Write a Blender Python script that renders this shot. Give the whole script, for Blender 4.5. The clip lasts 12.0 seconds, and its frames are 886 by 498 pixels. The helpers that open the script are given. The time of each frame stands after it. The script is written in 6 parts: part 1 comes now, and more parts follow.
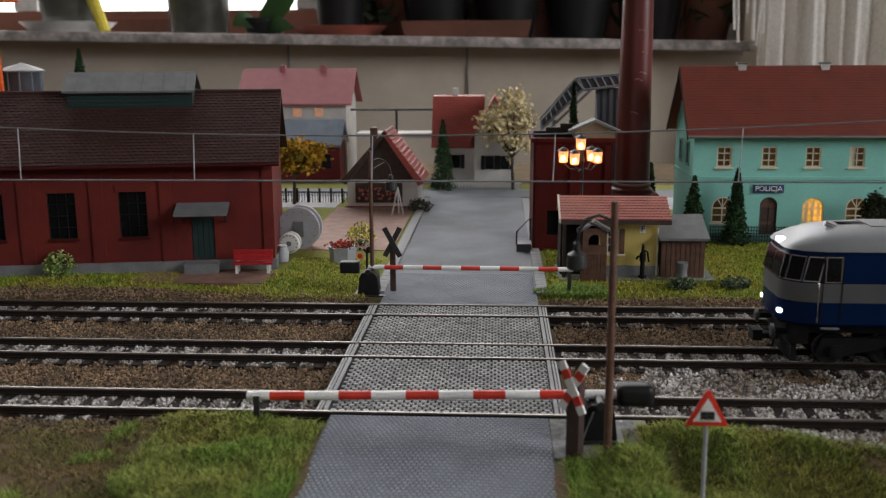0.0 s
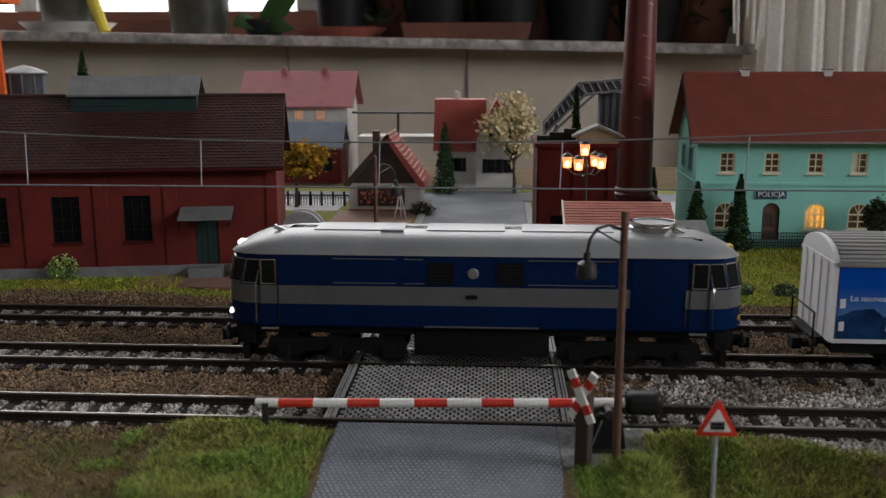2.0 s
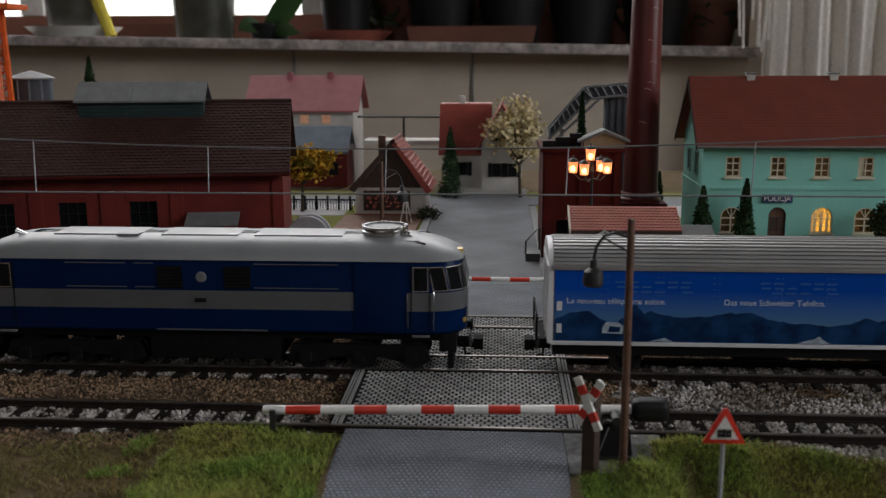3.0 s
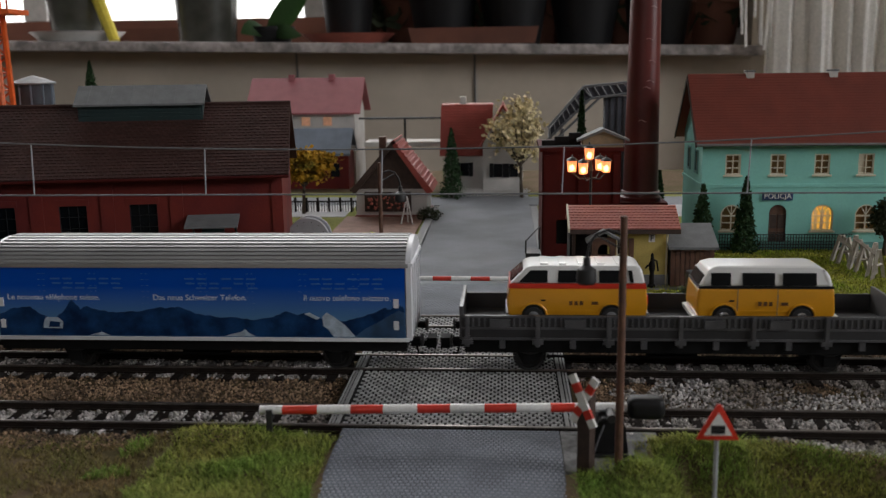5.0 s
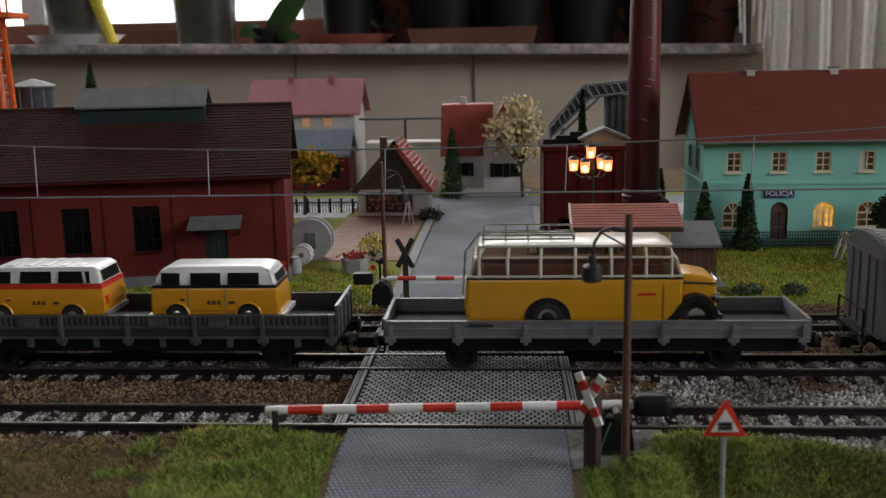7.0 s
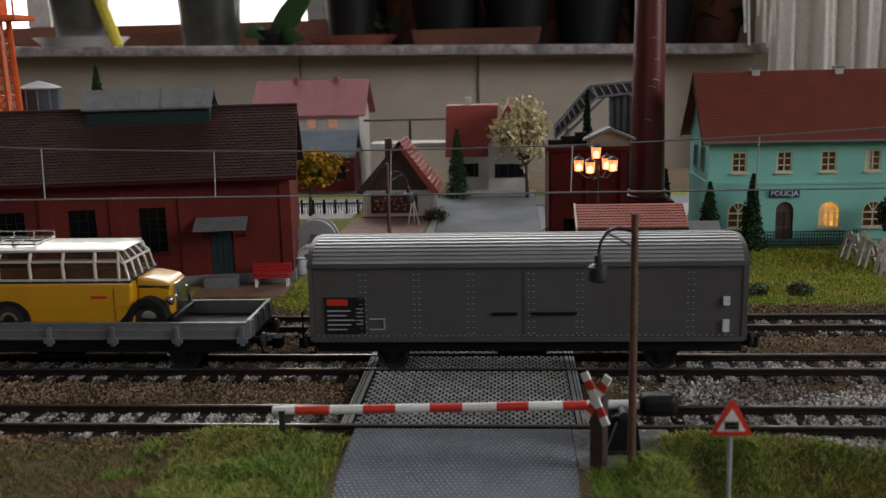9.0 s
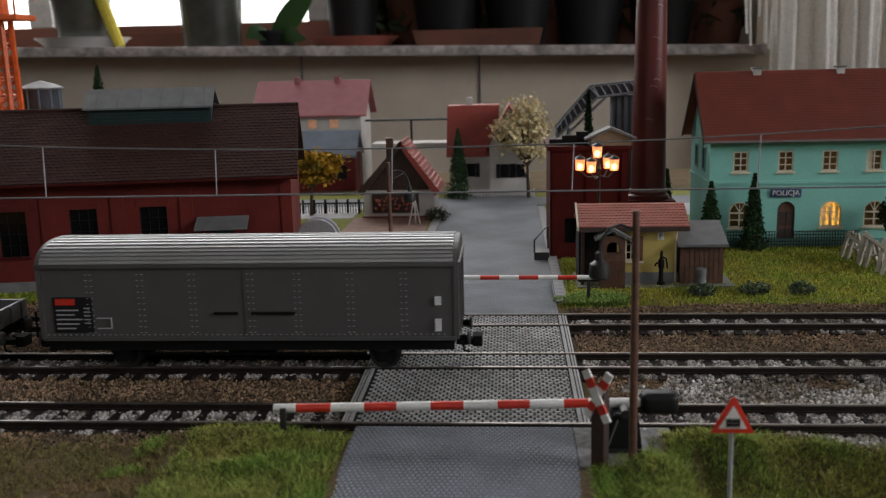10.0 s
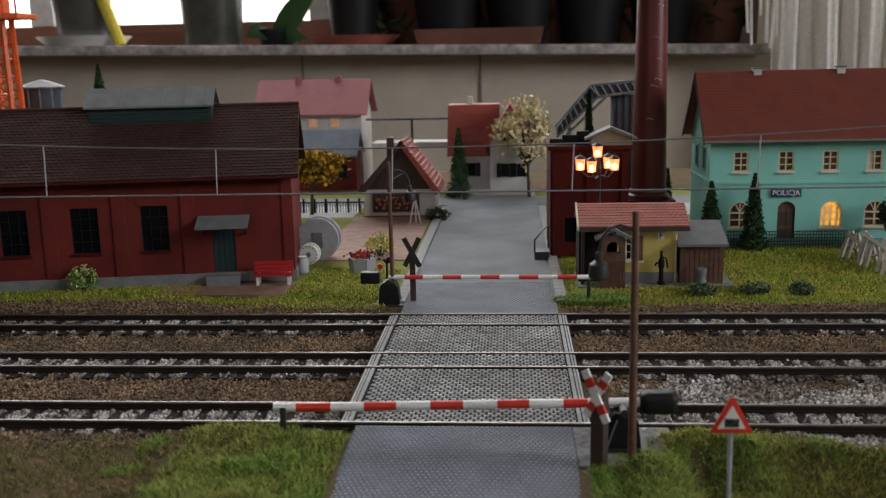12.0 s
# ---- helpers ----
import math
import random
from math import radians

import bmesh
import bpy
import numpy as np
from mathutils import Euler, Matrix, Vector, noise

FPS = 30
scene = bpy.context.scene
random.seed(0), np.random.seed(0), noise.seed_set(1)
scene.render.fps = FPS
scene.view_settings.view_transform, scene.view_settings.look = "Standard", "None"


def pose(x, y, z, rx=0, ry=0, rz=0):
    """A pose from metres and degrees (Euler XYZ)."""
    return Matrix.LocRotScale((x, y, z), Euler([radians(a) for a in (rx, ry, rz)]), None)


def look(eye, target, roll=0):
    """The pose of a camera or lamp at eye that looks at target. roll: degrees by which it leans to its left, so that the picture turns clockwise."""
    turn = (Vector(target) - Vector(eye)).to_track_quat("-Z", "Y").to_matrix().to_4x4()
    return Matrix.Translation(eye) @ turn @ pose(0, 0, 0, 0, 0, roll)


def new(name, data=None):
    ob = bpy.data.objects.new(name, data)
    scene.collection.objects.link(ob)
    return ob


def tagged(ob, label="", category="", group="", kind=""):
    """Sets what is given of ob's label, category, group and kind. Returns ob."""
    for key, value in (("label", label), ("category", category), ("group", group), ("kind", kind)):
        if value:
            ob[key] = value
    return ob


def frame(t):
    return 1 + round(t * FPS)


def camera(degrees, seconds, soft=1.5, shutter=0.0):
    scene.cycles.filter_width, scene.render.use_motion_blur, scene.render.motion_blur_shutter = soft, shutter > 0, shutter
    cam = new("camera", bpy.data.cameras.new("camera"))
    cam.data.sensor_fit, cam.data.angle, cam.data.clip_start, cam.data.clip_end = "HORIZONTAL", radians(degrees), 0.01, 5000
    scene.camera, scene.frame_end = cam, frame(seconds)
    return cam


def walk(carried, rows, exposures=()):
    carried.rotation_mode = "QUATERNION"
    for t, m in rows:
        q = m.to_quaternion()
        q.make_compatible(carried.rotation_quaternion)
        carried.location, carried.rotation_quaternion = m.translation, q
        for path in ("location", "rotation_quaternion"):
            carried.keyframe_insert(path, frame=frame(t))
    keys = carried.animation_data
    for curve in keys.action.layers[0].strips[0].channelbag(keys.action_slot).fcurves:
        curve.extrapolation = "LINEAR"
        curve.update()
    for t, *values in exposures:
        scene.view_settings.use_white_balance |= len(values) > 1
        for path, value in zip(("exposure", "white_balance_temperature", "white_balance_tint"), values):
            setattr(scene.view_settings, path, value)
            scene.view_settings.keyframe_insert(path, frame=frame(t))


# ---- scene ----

########################################

Starting at the line that contains "setattr(scene.view_settings, path, value)", retype each line through the end of the listing above and nothing else.

> _Complete output_:
            setattr(scene.view_settings, path, value)
            scene.view_settings.keyframe_insert(path, frame=frame(t))


# ---- scene ----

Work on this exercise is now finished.